Seit einigen Jahren sind Filme wie
„Moneyball“ in Hollywood keine Seltenheit mehr. Als
quasi-dokumentarisch getarntes Autorenkino im
wahre-Geschichte-Anstrich rücken Gründungsmythen wie „The Social
Network“ oder kammerspielartige Krisen-Rekonstruktion wie „Margin
Call“ endlich auch über Festival- und Fernsehgrenzen ("The Newsroom") hinaus in den Mittelpunkt.
All diese Filme gleichen sich im Gefühl verfilmter Drehbuchseiten, und sind doch grundlegend anders; sie
alle wahren sich eine formale Identität und doch zeichnet sie die
Haltung aus, komplexe Zusammenhänge über lebendige Dialoge (Aaron
Sorkin) und echte Menschen zu erforschen. Visuelle Spärenzchen
stünden dem lediglich im Wege.
„Moneyball“ reiht sich zumindest
insofern in die neue Riege amerikanischen Autorenkinos ein, als dass
er einen ähnlichen Ansatz verfolgt. Er ist inszenatorisch kalt,
übersichtlich und zweckdienlich photographiert und kommt dem am
nächsten, was man als Bühnenillusion bezeichnen könnte. Eine
künstlich geschaffene Theaterbühne, die sich formal zwar an
filmästhetischen Mitteln bedient, diese aber nicht als Antriebsfeder
dafür versteht, den Zuschauer emotional zu involvieren.
Natürlich geht es in „Moneyball“
auch um Veränderung und Wandel, darum gegen alle Widerstände am dem
festzuhalten, an das man glaubt, natürlich geht es um starre
Strukturen, die es aufzubrechen gilt und den reaktionären
Abwehrmechanismus alt eingesessener System-Veteranen und die lästigen
Windmühlen, die alles erschweren - um all das geht es in
„Moneyball“. Vor allem aber ist „Moneyball“ ein Film über
seine Hauptfigur, Billy Beane. Jene Figur also, die die Moneyball
Years im modernen Baseball-Sport losgetreten hat und hier von
Hollywood-Juwel Brad Pitt verkörpert wird.

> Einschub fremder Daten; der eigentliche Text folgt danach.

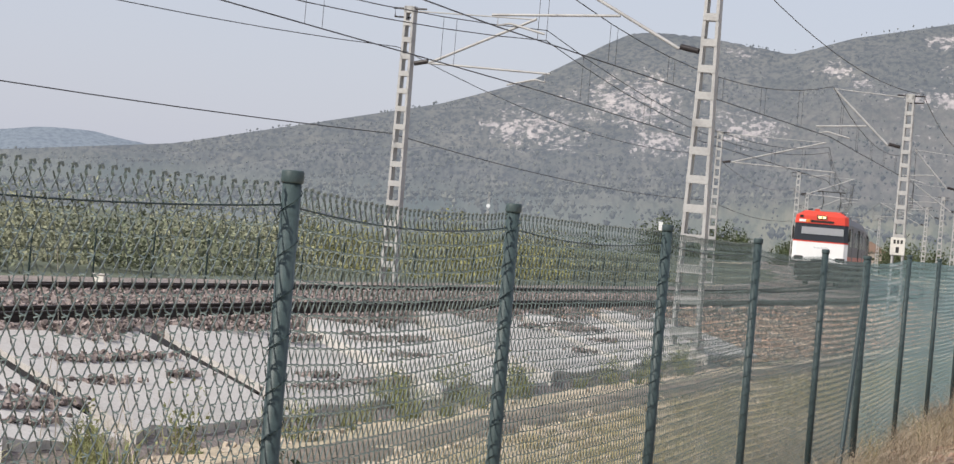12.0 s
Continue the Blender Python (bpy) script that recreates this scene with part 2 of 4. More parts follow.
def box_into(bm, x0, x1, y0, y1, z0, z1):
    r = bmesh.ops.create_cube(bm, size=1)["verts"]
    bmesh.ops.scale(bm, verts=r, vec=(x1 - x0, y1 - y0, z1 - z0))
    bmesh.ops.translate(bm, verts=r, vec=((x0 + x1) / 2, (y0 + y1) / 2, (z0 + z1) / 2))
    return r


def boxes(*spans):
    bm = bmesh.new()
    for s in spans:
        box_into(bm, *s)
    return bm


def tubes(paths, radius, sides=3):
    """Verts and faces of thin tubes along polylines (each an array of points)."""
    V, F, base = [], [], 0
    for p in paths:
        p = np.asarray(p, float)
        d = np.gradient(p, axis=0)
        d /= np.linalg.norm(d, axis=1)[:, None] + 1e-9
        ref = np.array([0.0, 0, 1]) if abs(d[:, 2]).mean() < 0.8 else np.array([0.31, 0.95, 0])
        a = np.cross(d, ref)
        a /= np.linalg.norm(a, axis=1)[:, None] + 1e-9
        b = np.cross(d, a)
        ang = np.arange(sides) * 2 * np.pi / sides
        ring = p[:, None] + radius * (np.cos(ang)[None, :, None] * a[:, None] + np.sin(ang)[None, :, None] * b[:, None])
        n = len(p)
        V.append(ring.reshape(-1, 3))
        i = np.arange(n - 1)[:, None] * sides + np.arange(sides)[None]
        j = np.arange(n - 1)[:, None] * sides + (np.arange(sides)[None] + 1) % sides
        F.append(np.stack([i, j, j + sides, i + sides], -1).reshape(-1, 4) + base)
        base += n * sides
    return np.concatenate(V), np.concatenate(F)


def tube_mesh(name, paths, radius, material, sides=3):
    v, f = tubes(paths, radius, sides)
    return mesh_of(name, v, f, material, smooth=sides > 4)


def lathe(profile, sides=16):
    """A bmesh turned round z from (radius, z) pairs."""
    bm = bmesh.new()
    rings = [[bm.verts.new((r * math.cos(2 * math.pi * k / sides), r * math.sin(2 * math.pi * k / sides), z)) for k in range(sides)] for r, z in profile]
    for a, b in zip(rings, rings[1:]):
        for k in range(sides):
            bm.faces.new((a[k], a[(k + 1) % sides], b[(k + 1) % sides], b[k]))
    bm.faces.new(rings[-1])
    bm.faces.new(rings[0][::-1])
    return bm


# ---- the plan ----
FENCE = [(-2.45, 1.1), (-1.47, 3.33), (-0.45, 5.62), (0.155, 8.0), (0.92, 10.5), (1.735, 13.5), (2.585, 16.3), (3.42, 19.2)]
while FENCE[-1][1] < 42:
    x, y = FENCE[-1]
    FENCE.append((x + 0.9, y + 2.862))
while FENCE[-1][1] < 86:
    x, y = FENCE[-1]
    FENCE.append((x + 1.02, y + 2.82))
FENCE_X, FENCE_Y = np.array(FENCE).T
TRACK_Y = np.array([-60.0, 0, 20, 31.4, 40, 49.7, 65, 79.7, 95, 111.8, 143, 200, 262, 330, 420, 520])
TRACK_X = np.array([-41.0, -20.9, -14.4, -10.7, -7.9, -4.6, 1.3, 7.35, 12.3, 16.9, 23.8, 34.2, 41.6, 48.4, 56.2, 64.0])


def fence_x(y):
    y = np.asarray(y, float)
    lo, hi = FENCE_X[0] + (y - FENCE_Y[0]) * 0.37, FENCE_X[-1] + (y - FENCE_Y[-1]) * 0.36
    return np.where(y < FENCE_Y[0], lo, np.where(y > FENCE_Y[-1], hi, np.interp(y, FENCE_Y, FENCE_X)))


def track_x(y):
    """The far track's centre line, rounded off by a running mean."""
    y = np.asarray(y, float)
    return sum(np.interp(y + d, TRACK_Y, TRACK_X) for d in (-12, -8, -4, 0, 4, 8, 12)) / 7


def rail_side(x, y):
    """Metres from the near rail, across the track, towards the fence."""
    return (np.asarray(x) - track_x(y) - 5.55) * 0.93


def path_left(y):
    """The dirt track's edges, metres from the fence."""
    return np.interp(y, [11, 15, 19, 26, 37, 50, 62, 71, 82, 100], [2.45, 2.55, 2.6, 2.4, 1.9, 1.2, 0.85, 1.1, 2.8, 7.0])


def path_right(y):
    return np.interp(y, [11, 20, 38, 52, 62, 77, 84, 100], [5.6, 5.5, 4.55, 3.72, 3.2, 3.4, 5.4, 9.5])


def wob(x, y, s, seed=0.0):
    return (np.sin(x * s * 1.3 + seed) * np.cos(y * s * 1.1 + 2 * seed) + 0.6 * np.sin(x * s * 2.9 + y * s * 2.3 + seed) + 0.4 * np.cos(y * s * 4.7 - x * s * 3.1 + seed)) / 2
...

Beane bleibt fortwährend eine
unnahbare, undurchdringbare Figur. Sie tritt in fast jeder Szene auf,
aber sie bleibt immer ein Geheimnis. Wir nehmen die Position von Hill
ein, der nach Offenlegung aller Zahlen und statistischen Analysewerte
keine Geheimnisse mehr beherbergt. Er verleibt als auserzählter
Beobachter, der hin und wieder an Pitt zweifelt und im Sinne des
Zuschauers Verständnisfragen stellt. Und wie er vertrauen wir Pitt
blind. In diesem Zusammenhang ist auch die quälend lange
Niederlagenserie nicht bloß ein zweckdienliches, dramaturgisches
Alibi, eine notwendige Station, um schließlich alles in einem
entscheidenden Finalspiel kulminieren zu lassen, sondern zuvorderst
eine Bewährungsprobe für die Figuren, die in Uneinigkeit ein
einmaliges Experiment bestreiten.
Hier setzt Miller eigenwillige
Höhepunkte: Die darauf folgende, sensationelle Siegesserie bildet
den dramaturgischen Höhepunkt. Erst der knapp errungene, zwanzigste
Sieg in Serie, der den Spielraum durch Umschnitte auf Beane in den
Katakomben und den Geschehnissen im Stadion spielerisch verdichtet,
kreiert eine Siegermannschaft, die zur Meisterschaft fähig ist und
liefert den Beweis: das System funktioniert. Miller platziert diese
Montage jedoch interessanterweise in der Mitte des Films.
Denn „Moneyball“ ist nach wie vor
ein Film über Billy Beane, die Struktur des Filmes somit nur
Ausdruck seiner inneren Welt. Er scheint nie ganz glücklich, immer
versunken, den gesamten Film über steht er unter Strom, prescht nach
vorne, ohne einen Blick zurückzuwerfen. Selbst die Siegesserie, die
Gewissheit etwas Historisches geschafft zu haben und nicht in
Vergessenheit zu geraten, verliert jeden Wert, solange der Pokal
nicht gewonnen ist. Es zählt nur der Gewinner. Der, der am Ende noch
steht. Damit steht er auch für ein System voller Verlierer. Er
bleibt immer getrieben, nie fertig, immer auf der Suche.